The Skoda Superb estate goes head-to-head with the likes of the Hyundai i40 estate, the Volkswagen Passat estate and the Mazda6 Tourer estate – and its big selling point is that it has more space than all of them and just about every other estate car on sale today. With the rear seats in place, there's 633 litres of luggage room, expanding to a huge 1,865 litres when they’re folded flat. The Superb also includes features such as a power-operated boot lid.
Another of the Superb estate's trump cards is the amount of legroom in the back, which is more than you’ll get in some luxury cars. Up front, the VW Group connection is obvious, as the dashboard feels solidly constructed and the controls are easy to use, although it doesn’t quite have the same polish as an equivalent Volkswagen, such as the Passat.
The Superb was facelifted in 2013, getting fresh exterior styling features such as new headlamps and tail-lights with LED daytime running lights, but its overall looks remained understated and classy.
Despite the vast amount of car packed into the Superb, it remains true to Skoda's value-for-money ethos and costs less than a lot of smaller estates.
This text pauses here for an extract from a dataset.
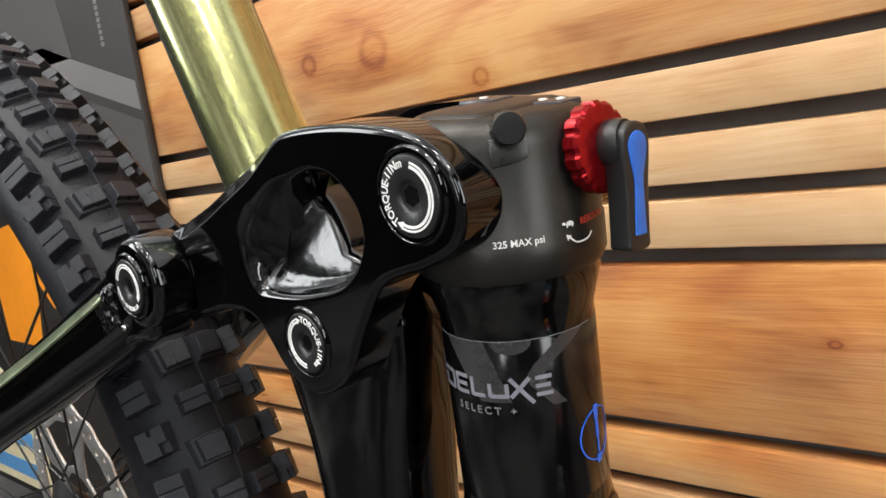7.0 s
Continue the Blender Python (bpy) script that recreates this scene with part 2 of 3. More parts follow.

Basic models have a reasonable amount of equipment as standard – the entry-level S comes with air-conditioning, 16-inch alloy wheels and cruise control, while the more popular mid-range SE gets suede seats, a pair of umbrellas hidden in the rear doors, rear parking sensors and foglights that turn with the front wheels.
There's a good range of petrol and diesel engines, although the latter make more sense in a car of this size unless your annual mileage is particularly low. The most economical model of the lot is the 104bhp 1.6-litre TDI GreenLine, returning 65.7mpg and emitting 113g/km of CO2 for £30-a-year road tax.
The more powerful 140bhp 2.0-litre TDI isn’t far off those figures, though, boasting 61.4mpg economy, 119g/km CO2 emissions and identical road tax costs. It has a lot more overtaking punch, too, making it our pick of the range.